I hate to complain too much in these blogs, because it gets old to read that kind of stuff. But, I guess that's kind of what blogs are for-- to vent your feelings and whatever. And since I'm a guy, I can't post fun, sexy pictures, like all the wonderful ladies here do. I promise, the next time I go to a concert or do something fun, I'll blog about it. But right now, I feel like feeling sorry for myself. Tonight's topic: living in a small town is a serious bummer. It's SO hard to meet anyone. The nearest town of any size-- Norfolk-- is technically a college town, but it's just a community college, and most of the students are locals. So it's never really had a college town vibe. In general, young people leave this area as soon as they're able. So as a result, the bar scene is just sad-- middle age drunks, and people who make me depressed just looking at them; because I know I'm closer to their age than to the age of the kind of girls I'd like to meet.

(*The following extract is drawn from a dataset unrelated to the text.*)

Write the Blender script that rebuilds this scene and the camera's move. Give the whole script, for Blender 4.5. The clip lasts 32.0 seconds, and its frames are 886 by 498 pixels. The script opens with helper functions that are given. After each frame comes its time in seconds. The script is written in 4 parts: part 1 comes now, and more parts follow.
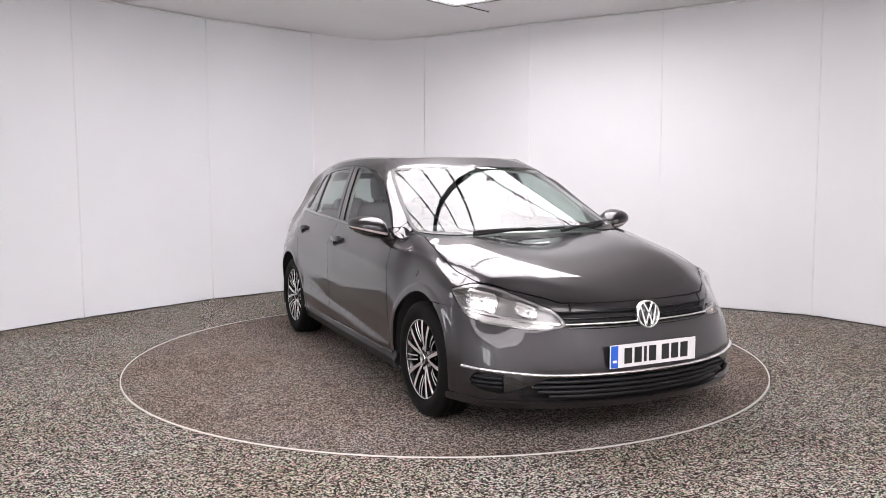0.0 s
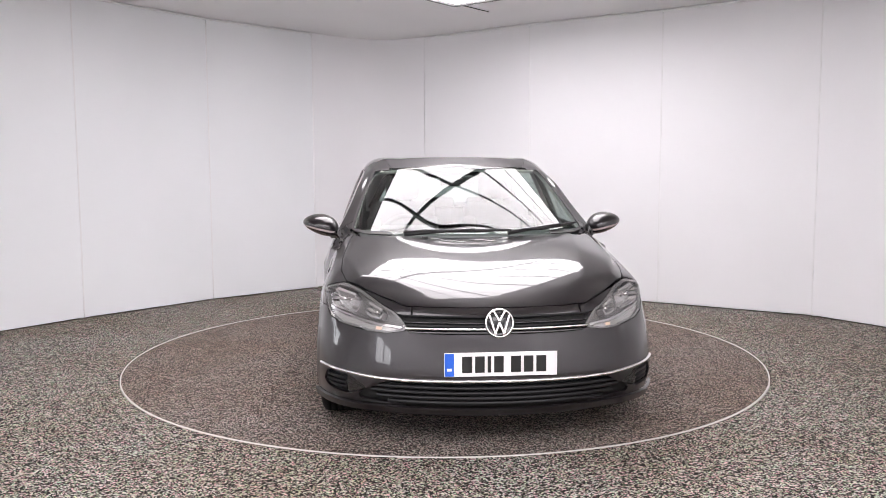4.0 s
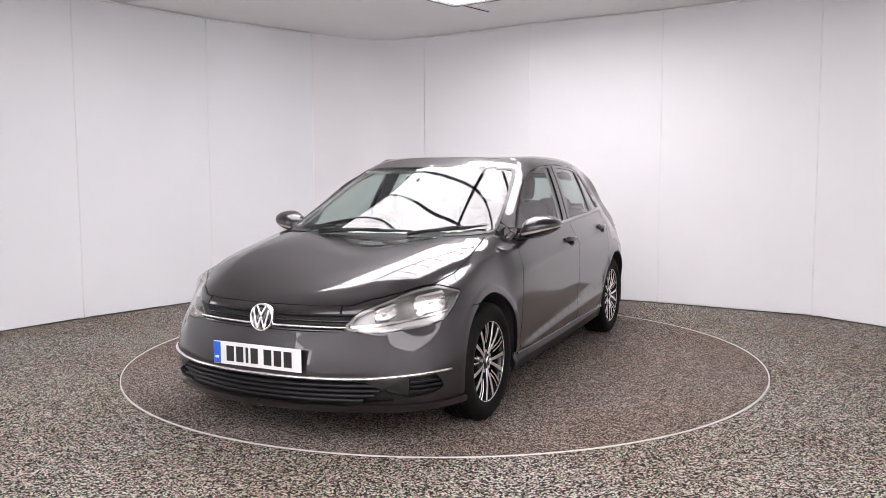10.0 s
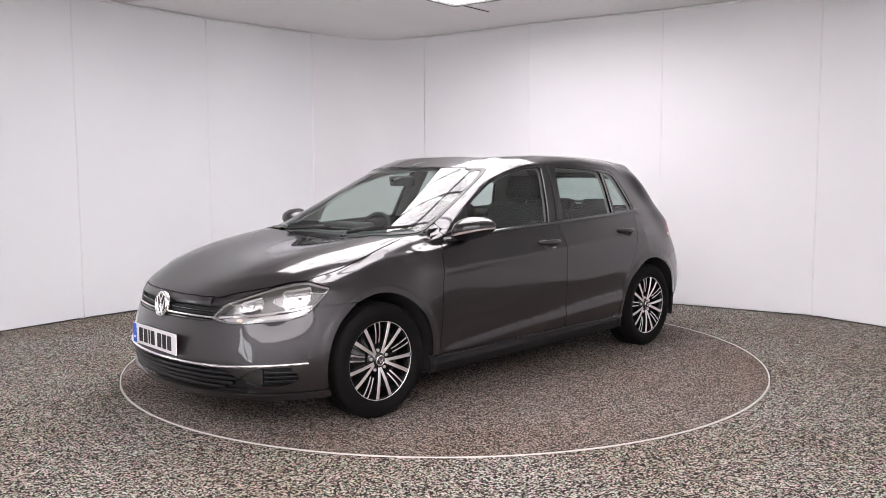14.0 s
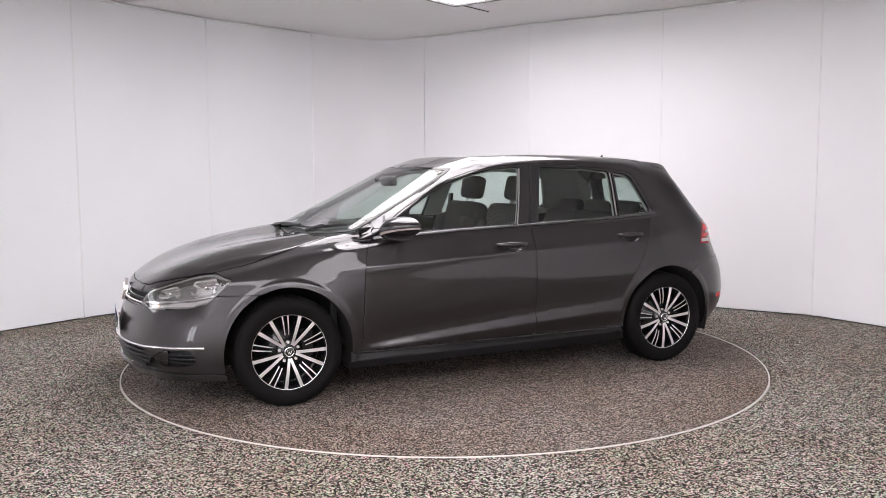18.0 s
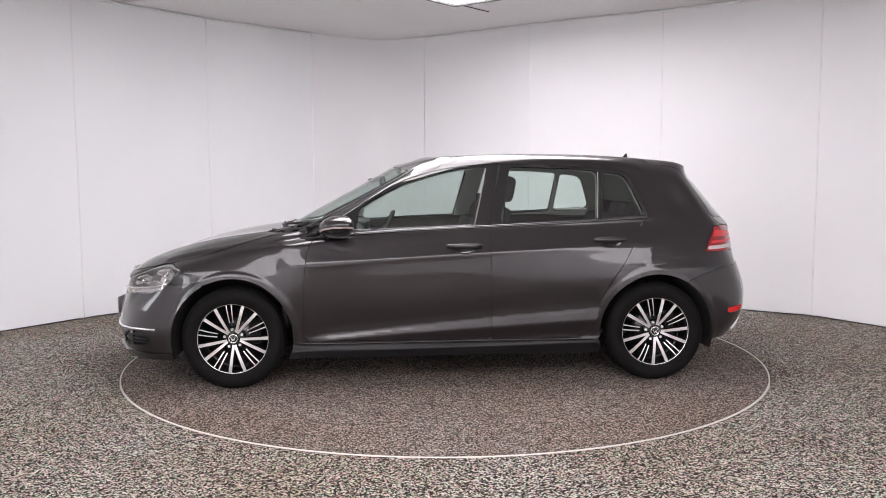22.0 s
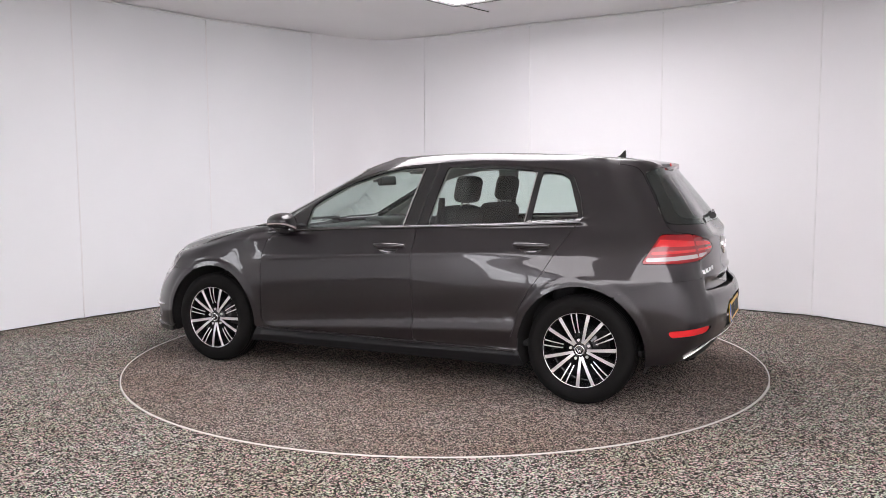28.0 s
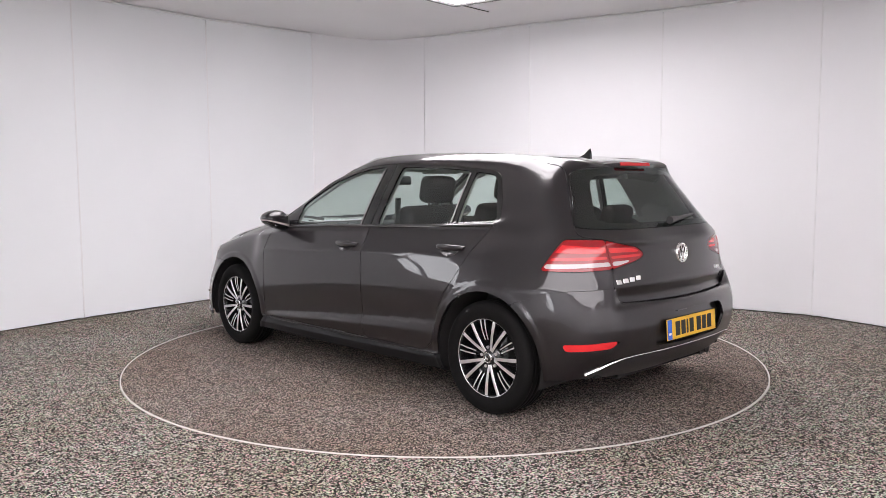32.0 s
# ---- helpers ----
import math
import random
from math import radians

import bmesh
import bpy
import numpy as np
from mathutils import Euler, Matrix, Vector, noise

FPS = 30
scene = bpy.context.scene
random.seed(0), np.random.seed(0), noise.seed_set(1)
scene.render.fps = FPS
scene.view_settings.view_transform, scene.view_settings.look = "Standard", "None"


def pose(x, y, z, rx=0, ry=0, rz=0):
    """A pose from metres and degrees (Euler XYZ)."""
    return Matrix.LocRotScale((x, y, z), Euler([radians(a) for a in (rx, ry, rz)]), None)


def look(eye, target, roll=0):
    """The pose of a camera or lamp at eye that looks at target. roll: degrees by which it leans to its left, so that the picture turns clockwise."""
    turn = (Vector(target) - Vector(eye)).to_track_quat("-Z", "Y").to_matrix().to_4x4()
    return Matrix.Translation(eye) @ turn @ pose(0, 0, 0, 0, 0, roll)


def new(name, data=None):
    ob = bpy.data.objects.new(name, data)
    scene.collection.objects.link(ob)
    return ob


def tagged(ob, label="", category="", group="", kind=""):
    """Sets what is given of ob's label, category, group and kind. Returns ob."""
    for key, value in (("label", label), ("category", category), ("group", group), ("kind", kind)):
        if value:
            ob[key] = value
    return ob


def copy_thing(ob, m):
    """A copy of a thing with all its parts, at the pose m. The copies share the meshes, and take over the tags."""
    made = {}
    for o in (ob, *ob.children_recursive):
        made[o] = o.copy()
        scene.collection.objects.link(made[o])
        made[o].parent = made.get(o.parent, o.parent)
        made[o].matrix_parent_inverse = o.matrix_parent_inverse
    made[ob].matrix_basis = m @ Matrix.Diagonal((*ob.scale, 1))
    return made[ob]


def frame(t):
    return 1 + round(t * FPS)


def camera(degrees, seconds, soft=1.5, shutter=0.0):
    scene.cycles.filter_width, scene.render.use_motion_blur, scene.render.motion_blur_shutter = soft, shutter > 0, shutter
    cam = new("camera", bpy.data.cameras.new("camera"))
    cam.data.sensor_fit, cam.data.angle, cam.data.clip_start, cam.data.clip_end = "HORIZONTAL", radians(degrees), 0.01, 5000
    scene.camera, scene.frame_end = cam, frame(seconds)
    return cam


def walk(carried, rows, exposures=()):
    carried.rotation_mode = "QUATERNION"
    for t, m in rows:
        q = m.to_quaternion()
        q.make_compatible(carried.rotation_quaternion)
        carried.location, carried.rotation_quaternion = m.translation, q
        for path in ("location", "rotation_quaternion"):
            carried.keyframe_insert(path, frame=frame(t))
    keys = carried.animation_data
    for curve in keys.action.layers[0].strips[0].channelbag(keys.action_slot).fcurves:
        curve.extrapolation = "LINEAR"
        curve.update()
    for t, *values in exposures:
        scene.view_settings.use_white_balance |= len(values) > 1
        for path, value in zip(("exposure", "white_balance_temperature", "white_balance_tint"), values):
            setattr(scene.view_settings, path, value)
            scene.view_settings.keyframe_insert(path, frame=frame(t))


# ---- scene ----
# camera: stands still on its tripod for the whole clip
cam = camera(58.06, 32.0, soft=0.85)
EYE = (0.0, -5.822, 1.296)
VIEW = look(EYE, (-0.0085, -0.045, 0.770), -0.21)
walk(cam, [(0.0, VIEW), (32.0, VIEW)], exposures=[(0.0, 0.54), (32.0, 0.54)])

# world: dim studio surroundings outside the closed room
world = bpy.data.worlds.new("world")
scene.world = world
world.use_nodes = True
world.node_tree.nodes["Background"].inputs[0].default_value = (0.5, 0.5, 0.52, 1)
world.node_tree.nodes["Background"].inputs[1].default_value = 0.05


# ---- materials ----
def material(name, base=(0.5, 0.5, 0.5), rough=0.5, metal=0.0, **more):
    m = bpy.data.materials.new(name)
    m.use_nodes = True
    b = m.node_tree.nodes["Principled BSDF"]
    b.inputs["Base Color"].default_value = (*base, 1)
    b.inputs["Roughness"].default_value = rough
    b.inputs["Metallic"].default_value = metal
    for key, value in more.items():
        b.inputs[key.replace("_", " ")].default_value = value
    return m


def nodes_of(m):
    t = m.node_tree
    return t, t.nodes["Principled BSDF"]


def add(t, kind, **settings):
    n = t.nodes.new(kind)
    for key, value in settings.items():
        if key in n.inputs:
            n.inputs[key].default_value = value
    return n


def ramp(t, source, stops):
    n = t.nodes.new("ShaderNodeValToRGB")
    e = n.color_ramp.elements
    while len(e) < len(stops):
        e.new(0.5)
    for k, (p, c) in enumerate(stops):
        e[k].position = p
        e[k].color = (*c, 1)
    t.links.new(source, n.inputs[0])
    return n


def coords(t, scale=1.0):
    c = t.nodes.new("ShaderNodeTexCoord")
    mp = t.nodes.new("ShaderNodeMapping")
    mp.inputs["Scale"].default_value = (scale, scale, scale)
    t.links.new(c.outputs["Object"], mp.inputs[0])
    return mp.outputs[0]


def bump(t, b, height, strength, distance):
    n = t.nodes.new("ShaderNodeBump")
    n.inputs["Strength"].default_value = strength
    n.inputs["Distance"].default_value = distance
    t.links.new(height, n.inputs["Height"])
    t.links.new(n.outputs[0], b.inputs["Normal"])
    return n


# ---- the surfaces' materials ----
def paint_material():
    m = material("grey_metallic_paint", (0.0125, 0.0108, 0.0116), 0.34, 0.45, Coat_Weight=1.0, Coat_Roughness=0.010, Coat_IOR=1.5)
    t, b = nodes_of(m)
    flake = add(t, "ShaderNodeTexVoronoi", Scale=900.0)
    t.links.new(coords(t), flake.inputs["Vector"])
    cloud = add(t, "ShaderNodeTexNoise", Scale=3.0, Detail=3.0)
    t.links.new(coords(t), cloud.inputs["Vector"])
    mixed = t.nodes.new("ShaderNodeMix")
    mixed.data_type = "RGBA"
    mixed.inputs["Factor"].default_value = 0.25
    r1 = ramp(t, flake.outputs["Color"], [(0.2, (0.0080, 0.0063, 0.0079)), (0.8, (0.0146, 0.0117, 0.0145))])
    r2 = ramp(t, cloud.outputs["Fac"], [(0.3, (0.0102, 0.0081, 0.0101)), (0.7, (0.0120, 0.0096, 0.0118))])
    t.links.new(r1.outputs[0], mixed.inputs["A"])
    t.links.new(r2.outputs[0], mixed.inputs["B"])
    t.links.new(mixed.outputs["Result"], b.inputs["Base Color"])
    return m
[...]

...Not to sound like a creeper, though. I mean, I'm 32 years old... I'm not cruising for 18 year olds or anything like that. What's the supposed rule? Half your age plus seven? So, that's 23 years old. I know better than to entertain the idea of meeting anyone younger than that. Of course, working that in the other direction, I would be the low-range for a 50 year old. And that kind of creeps me out. I know age is just a number, but geez. Maybe I'm just an ageist, but I'm not into cougars. Not yet.
But, I really don't drink, so I wouldn't be meeting someone in a bar anyway. But the fact that I don't drink really hurt my social life in college. I never went out much, so I feel like I missed a lot. I didn't have the wild times, the sexual adventures, and all that, that people are supposed to have in college. Anyway, no matter what their age, I'm not meeting anybody where I am now. Sometimes I think I'll have better chances if I can ever move to Omaha; but part of me knows that it wouldn't be much different. I mean, I'd still hardly ever go to bars. But I'd like to think I could meet someone in a bookstore, or at a concert, or something. I honestly don't know how people do it. I'm a pretty shy guy-- I enjoy meeting new people, but I kind of have to be dragged into it. That's my biggest problem, I know. I just hope I'm not too old to do something about it.
I tried Suicide Girls' dating app, Let's Date, but I never had much luck. I set it for the Omaha and Lincoln metro area, but I never got as many results as I expected. Maybe the app wasn't popular enough in this area. Of course, I never got a single response from the girls on whom I chose 'lets date,' so maybe I'm just not what a lot of girls are looking for. Who knows. Plus, even though I like the app; I never really felt like it worked properly. And lately, it doesn't give me any results at all. But, I have an older iPod Touch, so I assume I've just aged-out of getting the necessary updates.
Anyway, now I'm sort of rambling. The point-- dating is hard; dating is harder still because of where I live; and dating is especially hard because of my taste, personality, insecurities, and whatever other reasons. it suuuuucks.